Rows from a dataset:

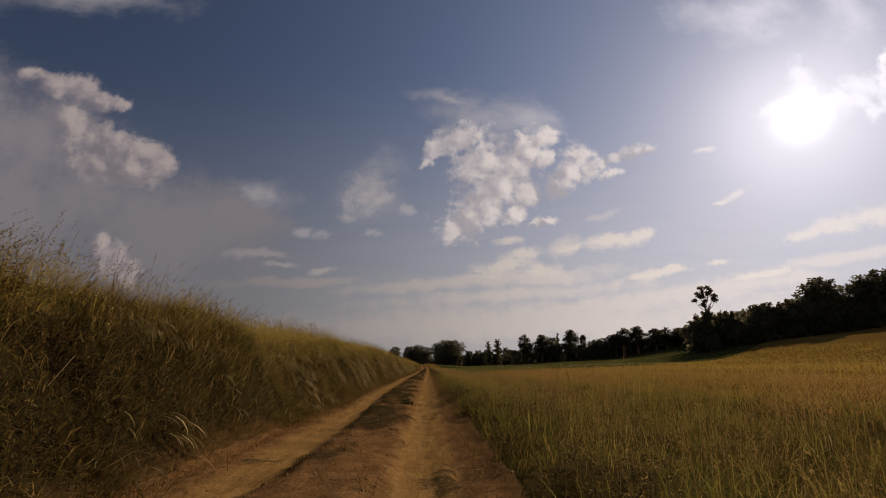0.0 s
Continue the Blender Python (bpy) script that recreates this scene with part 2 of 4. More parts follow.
def finish(n, colour, rough=0.9, bump=None, strength=0.3, dist=0.02, through_light=0.0, spec=0.3):
    ins = {"Base Color": colour, "Roughness": rough, "Specular IOR Level": spec}
    if bump is not None:
        ins["Normal"] = n.add("ShaderNodeBump", {"Strength": strength, "Distance": dist, "Height": bump})
    s = n.add("ShaderNodeBsdfPrincipled", ins)
    if through_light:
        t = n.add("ShaderNodeBsdfTranslucent", {0: colour})
        s = n.add("ShaderNodeMixShader", {0: through_light, 1: s, 2: t})
    n.add("ShaderNodeOutputMaterial", {0: s})


def rgb(r, g, b):
    return (r, g, b, 1.0)


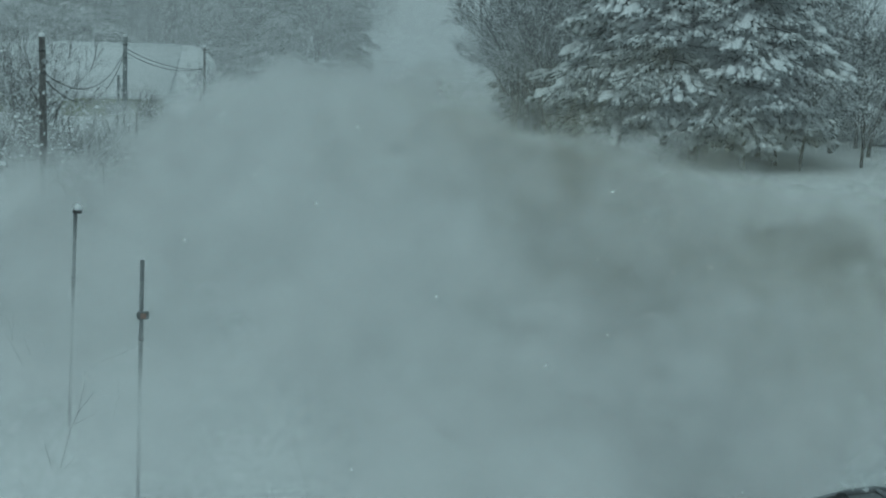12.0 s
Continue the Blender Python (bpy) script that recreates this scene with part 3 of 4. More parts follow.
# ---- trees and shrubs ----
def grow(out, p, d, length, r, depth, rng, spread=0.55, droop=0.0, kids=(2, 3), seg=3, sides=4, minr=0.006):
    """One limb and what grows from it, as tubes in the lists of out (verts, faces)."""
    verts, faces = out
    q0 = d.to_track_quat("Z", "Y")
    prev = None
    r_end = max(r * 0.6, minr)
    for s in range(seg + 1):
        k = s / seg
        rad = r + (r_end - r) * k
        q = d.to_track_quat("Z", "Y")
        i0 = len(verts)
        for a in range(sides):
            ang = 2 * math.pi * a / sides
            verts.append(p + q @ Vector((rad * math.cos(ang), rad * math.sin(ang), 0)))
        if prev is not None:
            for a in range(sides):
                faces.append((prev + a, prev + (a + 1) % sides, i0 + (a + 1) % sides, i0 + a))
        prev = i0
        if s < seg:
            p = p + d * (length / seg)
            d = (d + Vector((rng.uniform(-1, 1), rng.uniform(-1, 1), rng.uniform(-0.6, 0.8) - droop)) * 0.16).normalized()
            if depth > 0 and s > 0:
                side = q @ Vector((math.cos(s * 2.4 + rng.random() * 6), math.sin(s * 2.4 + rng.random() * 6), 0))
                grow(out, p, (d * (1 - spread) + side * spread + Vector((0, 0, 0.12))).normalized(), length * rng.uniform(0.45, 0.7), r_end * 0.65, depth - 1, rng, spread, droop, kids, seg, sides, minr)
    if depth > 0:
        for _ in range(rng.randint(*kids)):
            side = d.to_track_quat("Z", "Y") @ Vector((rng.uniform(-1, 1), rng.uniform(-1, 1), 0))
            grow(out, p, (d + side * spread * 1.1).normalized(), length * rng.uniform(0.6, 0.8), r_end * 0.8, depth - 1, rng, spread, droop, kids, seg, sides, minr)


def snow_bits(verts_in, rng, count, size):
    """Small lumps of snow that sit on given points."""
    verts, faces = [], []
    for _ in range(count):
        c = rng.choice(verts_in)
        s = size * rng.uniform(0.5, 1.5)
        i = len(verts)
        ring_pts = [(math.cos(a * math.pi / 3) * s * rng.uniform(0.7, 1.3), math.sin(a * math.pi / 3) * s * rng.uniform(0.7, 1.3)) for a in range(6)]
        verts += [c + Vector((x, y, -0.25 * s)) for x, y in ring_pts]
        verts += [c + Vector((x * 0.6, y * 0.6, 0.45 * s)) for x, y in ring_pts]
        verts += [c + Vector((0, 0, 0.7 * s))]
        for a in range(6):
            b = (a + 1) % 6
            faces += [(i + a, i + b, i + 6 + b, i + 6 + a), (i + 6 + a, i + 6 + b, i + 12)]
    return verts, faces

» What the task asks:
Write the records above out again exactly, with no pictures in your copy.

» Response to the exercise:
0.0 s
Continue the Blender Python (bpy) script that recreates this scene with part 2 of 4. More parts follow.
def finish(n, colour, rough=0.9, bump=None, strength=0.3, dist=0.02, through_light=0.0, spec=0.3):
    ins = {"Base Color": colour, "Roughness": rough, "Specular IOR Level": spec}
    if bump is not None:
        ins["Normal"] = n.add("ShaderNodeBump", {"Strength": strength, "Distance": dist, "Height": bump})
    s = n.add("ShaderNodeBsdfPrincipled", ins)
    if through_light:
        t = n.add("ShaderNodeBsdfTranslucent", {0: colour})
        s = n.add("ShaderNodeMixShader", {0: through_light, 1: s, 2: t})
    n.add("ShaderNodeOutputMaterial", {0: s})


def rgb(r, g, b):
    return (r, g, b, 1.0)


12.0 s
Continue the Blender Python (bpy) script that recreates this scene with part 3 of 4. More parts follow.
# ---- trees and shrubs ----
def grow(out, p, d, length, r, depth, rng, spread=0.55, droop=0.0, kids=(2, 3), seg=3, sides=4, minr=0.006):
    """One limb and what grows from it, as tubes in the lists of out (verts, faces)."""
    verts, faces = out
    q0 = d.to_track_quat("Z", "Y")
    prev = None
    r_end = max(r * 0.6, minr)
    for s in range(seg + 1):
        k = s / seg
        rad = r + (r_end - r) * k
        q = d.to_track_quat("Z", "Y")
        i0 = len(verts)
        for a in range(sides):
            ang = 2 * math.pi * a / sides
            verts.append(p + q @ Vector((rad * math.cos(ang), rad * math.sin(ang), 0)))
        if prev is not None:
            for a in range(sides):
                faces.append((prev + a, prev + (a + 1) % sides, i0 + (a + 1) % sides, i0 + a))
        prev = i0
        if s < seg:
            p = p + d * (length / seg)
            d = (d + Vector((rng.uniform(-1, 1), rng.uniform(-1, 1), rng.uniform(-0.6, 0.8) - droop)) * 0.16).normalized()
            if depth > 0 and s > 0:
                side = q @ Vector((math.cos(s * 2.4 + rng.random() * 6), math.sin(s * 2.4 + rng.random() * 6), 0))
                grow(out, p, (d * (1 - spread) + side * spread + Vector((0, 0, 0.12))).normalized(), length * rng.uniform(0.45, 0.7), r_end * 0.65, depth - 1, rng, spread, droop, kids, seg, sides, minr)
    if depth > 0:
        for _ in range(rng.randint(*kids)):
            side = d.to_track_quat("Z", "Y") @ Vector((rng.uniform(-1, 1), rng.uniform(-1, 1), 0))
            grow(out, p, (d + side * spread * 1.1).normalized(), length * rng.uniform(0.6, 0.8), r_end * 0.8, depth - 1, rng, spread, droop, kids, seg, sides, minr)


def snow_bits(verts_in, rng, count, size):
    """Small lumps of snow that sit on given points."""
    verts, faces = [], []
    for _ in range(count):
        c = rng.choice(verts_in)
        s = size * rng.uniform(0.5, 1.5)
        i = len(verts)
        ring_pts = [(math.cos(a * math.pi / 3) * s * rng.uniform(0.7, 1.3), math.sin(a * math.pi / 3) * s * rng.uniform(0.7, 1.3)) for a in range(6)]
        verts += [c + Vector((x, y, -0.25 * s)) for x, y in ring_pts]
        verts += [c + Vector((x * 0.6, y * 0.6, 0.45 * s)) for x, y in ring_pts]
        verts += [c + Vector((0, 0, 0.7 * s))]
        for a in range(6):
            b = (a + 1) % 6
            faces += [(i + a, i + b, i + 6 + b, i + 6 + a), (i + 6 + a, i + 6 + b, i + 12)]
    return verts, faces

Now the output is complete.